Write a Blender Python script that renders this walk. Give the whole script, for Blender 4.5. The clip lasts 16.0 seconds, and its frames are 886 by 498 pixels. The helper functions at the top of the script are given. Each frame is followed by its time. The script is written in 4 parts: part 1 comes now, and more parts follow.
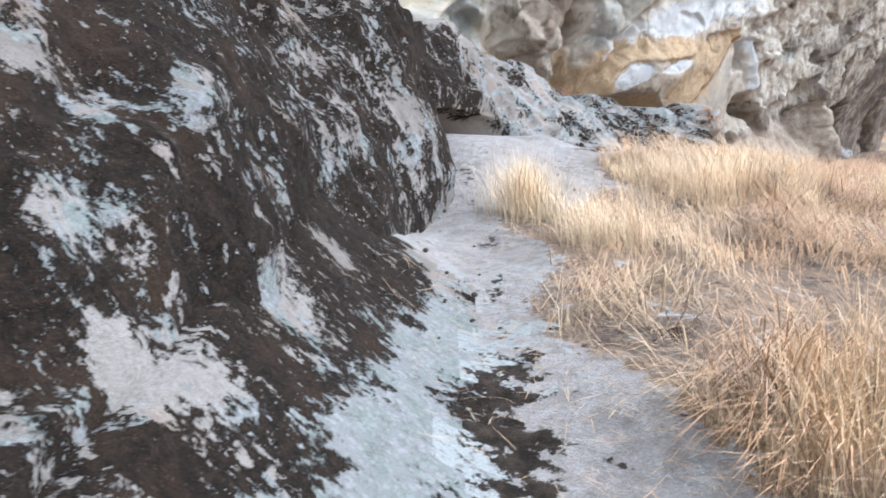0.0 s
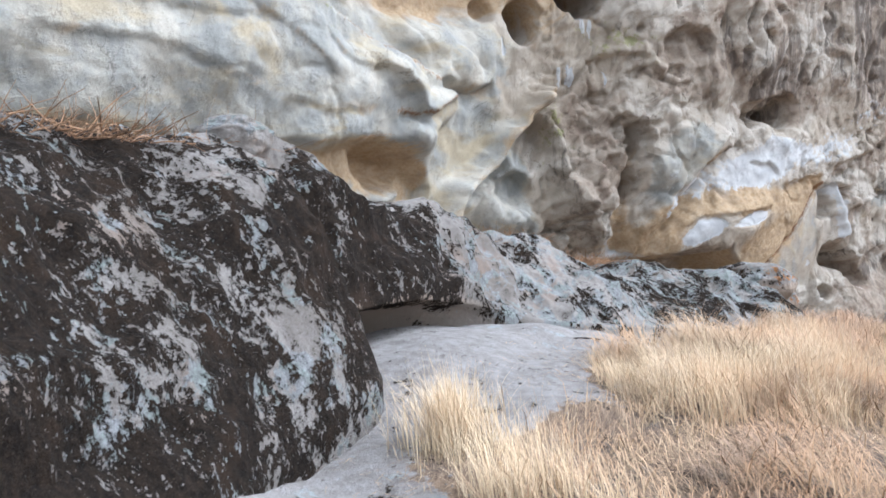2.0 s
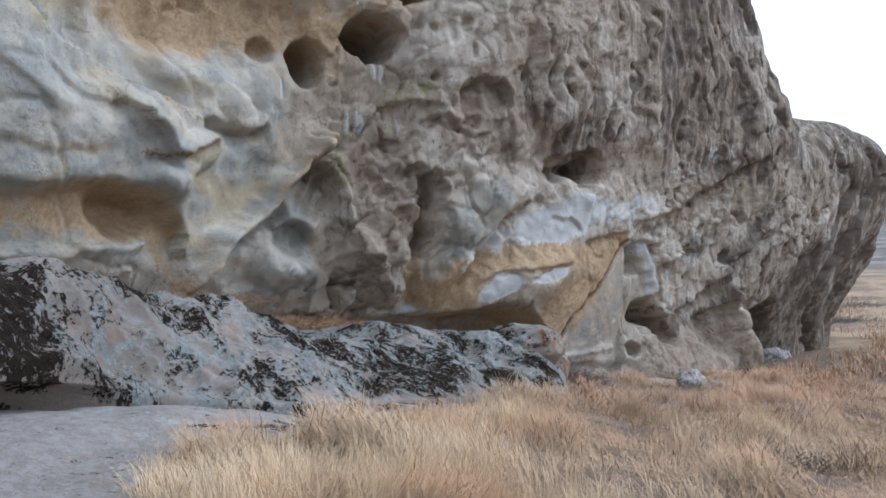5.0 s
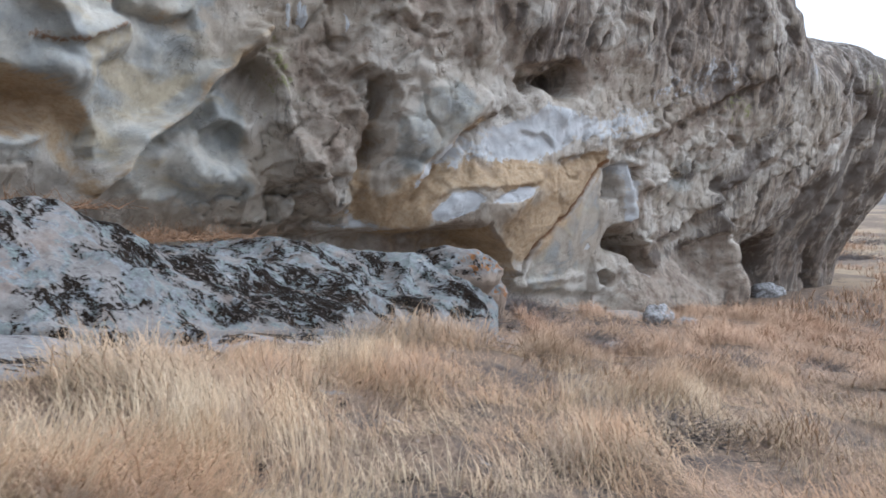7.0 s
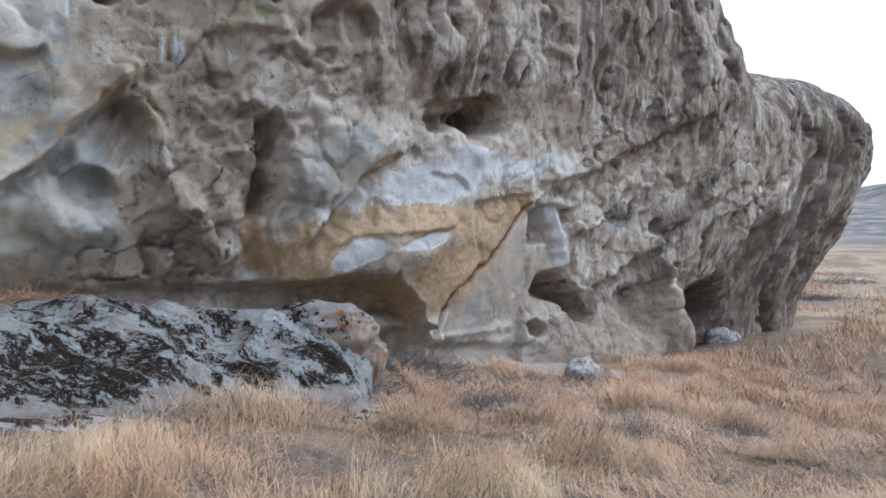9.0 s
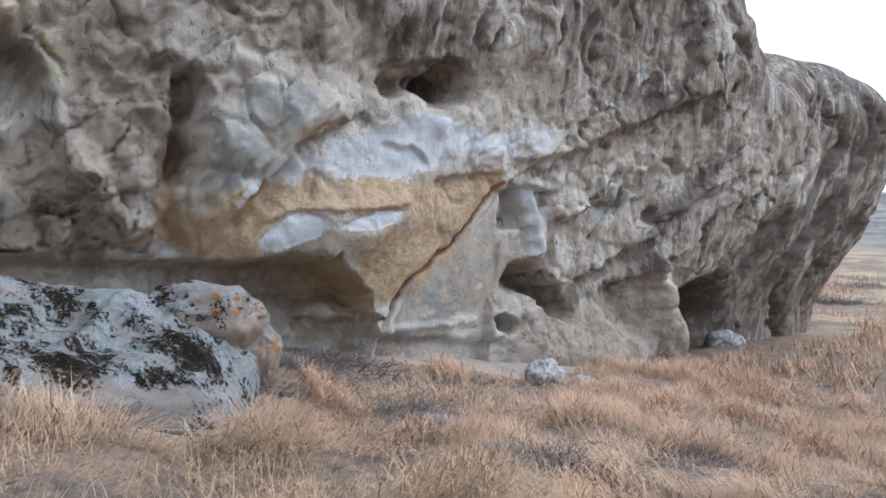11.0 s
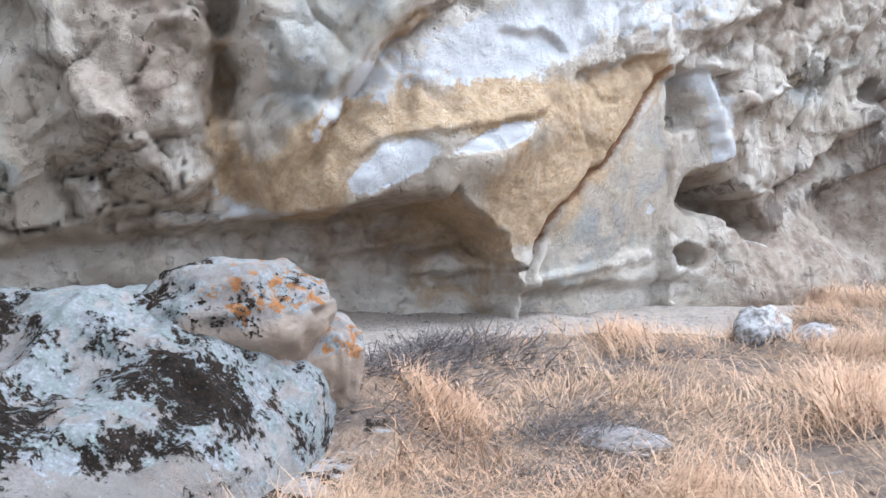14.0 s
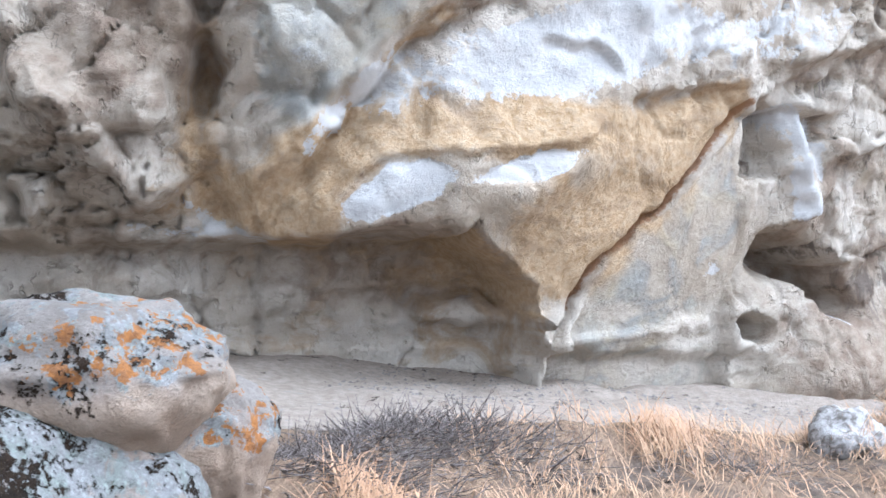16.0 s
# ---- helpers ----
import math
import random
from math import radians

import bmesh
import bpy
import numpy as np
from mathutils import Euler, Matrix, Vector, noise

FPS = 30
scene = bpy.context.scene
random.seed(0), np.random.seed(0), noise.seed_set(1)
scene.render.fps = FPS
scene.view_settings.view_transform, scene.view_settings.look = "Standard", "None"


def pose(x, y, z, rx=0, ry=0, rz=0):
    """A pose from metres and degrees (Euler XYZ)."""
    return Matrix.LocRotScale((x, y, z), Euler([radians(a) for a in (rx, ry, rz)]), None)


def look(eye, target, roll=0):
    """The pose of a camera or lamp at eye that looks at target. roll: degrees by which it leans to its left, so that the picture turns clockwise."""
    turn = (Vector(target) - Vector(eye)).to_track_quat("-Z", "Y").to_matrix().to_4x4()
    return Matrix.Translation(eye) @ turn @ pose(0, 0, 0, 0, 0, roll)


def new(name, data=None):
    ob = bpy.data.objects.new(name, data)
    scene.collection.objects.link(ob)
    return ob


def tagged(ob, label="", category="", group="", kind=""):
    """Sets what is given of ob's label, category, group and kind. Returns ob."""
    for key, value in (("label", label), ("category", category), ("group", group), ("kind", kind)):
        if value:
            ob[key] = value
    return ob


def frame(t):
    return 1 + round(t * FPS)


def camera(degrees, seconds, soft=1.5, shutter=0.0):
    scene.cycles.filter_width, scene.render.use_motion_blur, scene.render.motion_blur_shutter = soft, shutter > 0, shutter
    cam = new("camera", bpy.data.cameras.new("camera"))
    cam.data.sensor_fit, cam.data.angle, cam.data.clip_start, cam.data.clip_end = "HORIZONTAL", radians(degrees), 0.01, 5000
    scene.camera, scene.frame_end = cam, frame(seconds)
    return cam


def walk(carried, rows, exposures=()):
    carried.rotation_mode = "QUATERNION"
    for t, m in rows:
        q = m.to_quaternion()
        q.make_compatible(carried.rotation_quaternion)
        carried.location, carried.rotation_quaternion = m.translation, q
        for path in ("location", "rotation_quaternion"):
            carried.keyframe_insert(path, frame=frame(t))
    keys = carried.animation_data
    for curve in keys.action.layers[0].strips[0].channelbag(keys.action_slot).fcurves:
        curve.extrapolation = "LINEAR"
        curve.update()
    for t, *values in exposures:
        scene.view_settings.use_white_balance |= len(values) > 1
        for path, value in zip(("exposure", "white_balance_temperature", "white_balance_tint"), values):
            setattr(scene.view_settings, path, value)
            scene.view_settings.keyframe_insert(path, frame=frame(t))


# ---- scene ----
cam = camera(54.9, 16.0, soft=1.6, shutter=0.15)
METRES, EYE, TILT, LEAN, TURN = 15.0, 1.5, -10.5, 0.0, 0.0
ROWS = [
    (0.0, 0.0, 0.0, 0.0, 0.0, 0.0, -0.0),
    (0.5, 0.0174, 0.018, 0.0057, -3.85, 2.92, -0.65),
    (1.0, 0.0393, 0.0372, 0.0172, -1.89, 5.94, -1.57),
    (1.5, 0.0556, 0.054, 0.0225, 3.75, 8.28, -0.24),
    (2.0, 0.0732, 0.069, 0.0294, 7.64, 10.33, 1.38),
    (2.5, 0.102, 0.079, 0.0385, 8.93, 14.88, -0.1),
    (3.0, 0.1177, 0.0868, 0.0434, 7.58, 17.0, 0.72),
    (3.5, 0.1334, 0.1011, 0.0445, 2.97, 15.52, 2.15),
    (4.0, 0.1563, 0.11, 0.0471, -1.41, 14.16, 1.98),
    (6.5, 0.2611, 0.1996, 0.0589, 3.45, 9.34, 0.65),
    (7.0, 0.2857, 0.2223, 0.0665, 1.18, 7.38, -1.26),
    (7.5, 0.3139, 0.2399, 0.0695, -3.6, 7.39, -3.43),
    (8.0, 0.3393, 0.2634, 0.0737, -2.05, 8.32, -2.91),
    (8.5, 0.3589, 0.2864, 0.0814, -0.69, 9.38, -0.91),
    (9.0, 0.3767, 0.3059, 0.0849, 0.35, 10.45, -0.12),
    (9.5, 0.3968, 0.3355, 0.0877, 0.3, 10.37, -1.89),
    (12.0, 0.4691, 0.5007, 0.1106, 5.0, 8.33, -1.18),
    (12.5, 0.468, 0.5423, 0.118, 8.35, 6.12, -0.7),
    (13.0, 0.4598, 0.5804, 0.1251, 8.85, 5.27, -0.62),
    (13.5, 0.4493, 0.6219, 0.1306, 10.39, 5.56, 0.81),
    (14.0, 0.4367, 0.6536, 0.1367, 12.1, 4.99, 2.3),
    (14.5, 0.4309, 0.6772, 0.1377, 16.06, 4.15, 2.76),
    (15.0, 0.4294, 0.7135, 0.1434, 19.23, 5.28, -0.3),
    (15.5, 0.4316, 0.741, 0.1492, 15.63, 6.66, -1.72),
    (16.0, 0.4432, 0.7696, 0.1536, 15.62, 7.33, -3.1),
]
KELVIN = 5460
EXPOSURES = [(0.0, 1.75), (0.5, 1.65), (1.0, 1.38), (1.5, 1.28), (2.5, 1.8), (3.0, 1.5), (3.5, 1.15), (4.0, 0.6), (6.5, 0.95), (7.0, 0.88), (8.0, 0.7), (9.0, 0.9), (12.0, 1.15), (12.5, 1.3), (13.0, 1.35), (13.5, 1.75), (14.5, 1.8), (16.0, 1.95)]
walk(cam, [(t, pose(0, 0, EYE, TILT, LEAN, TURN) @ pose(METRES * x, METRES * y, METRES * z, 90 + pitch, roll, yaw)) for t, x, y, z, yaw, pitch, roll in ROWS],
     [(t, stops, KELVIN - 30 * min(t, 8.0), 10) for t, stops in EXPOSURES])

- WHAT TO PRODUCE
Copy every line of the listing where the word "import" appears.

- WRITTEN RESPONSE
import math
import random
from math import radians
import bmesh
import bpy
import numpy as np
from mathutils import Euler, Matrix, Vector, noise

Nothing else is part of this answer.